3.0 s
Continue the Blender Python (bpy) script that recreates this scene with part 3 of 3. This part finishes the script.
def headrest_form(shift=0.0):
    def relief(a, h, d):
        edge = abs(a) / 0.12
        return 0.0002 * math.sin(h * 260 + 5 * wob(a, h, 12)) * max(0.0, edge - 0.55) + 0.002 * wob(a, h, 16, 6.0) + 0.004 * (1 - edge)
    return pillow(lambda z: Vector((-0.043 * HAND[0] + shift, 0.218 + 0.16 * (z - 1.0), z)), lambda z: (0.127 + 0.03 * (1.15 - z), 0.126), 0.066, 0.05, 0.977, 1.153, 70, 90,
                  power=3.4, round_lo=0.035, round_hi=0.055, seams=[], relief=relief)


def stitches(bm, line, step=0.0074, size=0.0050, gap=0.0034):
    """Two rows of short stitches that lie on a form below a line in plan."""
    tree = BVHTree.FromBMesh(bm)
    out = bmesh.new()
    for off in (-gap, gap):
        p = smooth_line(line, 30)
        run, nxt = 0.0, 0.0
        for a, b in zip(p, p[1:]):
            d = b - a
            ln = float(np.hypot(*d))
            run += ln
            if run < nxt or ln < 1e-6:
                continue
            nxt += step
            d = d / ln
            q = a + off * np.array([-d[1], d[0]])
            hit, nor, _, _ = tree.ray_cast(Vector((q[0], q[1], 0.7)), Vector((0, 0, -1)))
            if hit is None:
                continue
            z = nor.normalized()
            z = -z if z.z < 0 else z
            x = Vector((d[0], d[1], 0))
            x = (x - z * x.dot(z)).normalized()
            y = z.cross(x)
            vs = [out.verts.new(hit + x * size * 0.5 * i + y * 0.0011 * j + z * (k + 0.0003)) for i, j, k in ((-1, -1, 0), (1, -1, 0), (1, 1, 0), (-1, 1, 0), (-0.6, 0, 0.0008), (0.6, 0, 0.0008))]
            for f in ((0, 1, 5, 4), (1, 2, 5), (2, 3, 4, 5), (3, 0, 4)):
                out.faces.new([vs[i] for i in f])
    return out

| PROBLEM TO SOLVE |
Exact duplication is required for the lines above, from the line that contains "Continue the Blender" to the line that contains "round_hi=0.055, seams=[], relief=relief)", inclusive; omit all others.

| EXERCISE SOLUTION |
Continue the Blender Python (bpy) script that recreates this scene with part 3 of 3. This part finishes the script.
def headrest_form(shift=0.0):
    def relief(a, h, d):
        edge = abs(a) / 0.12
        return 0.0002 * math.sin(h * 260 + 5 * wob(a, h, 12)) * max(0.0, edge - 0.55) + 0.002 * wob(a, h, 16, 6.0) + 0.004 * (1 - edge)
    return pillow(lambda z: Vector((-0.043 * HAND[0] + shift, 0.218 + 0.16 * (z - 1.0), z)), lambda z: (0.127 + 0.03 * (1.15 - z), 0.126), 0.066, 0.05, 0.977, 1.153, 70, 90,
                  power=3.4, round_lo=0.035, round_hi=0.055, seams=[], relief=relief)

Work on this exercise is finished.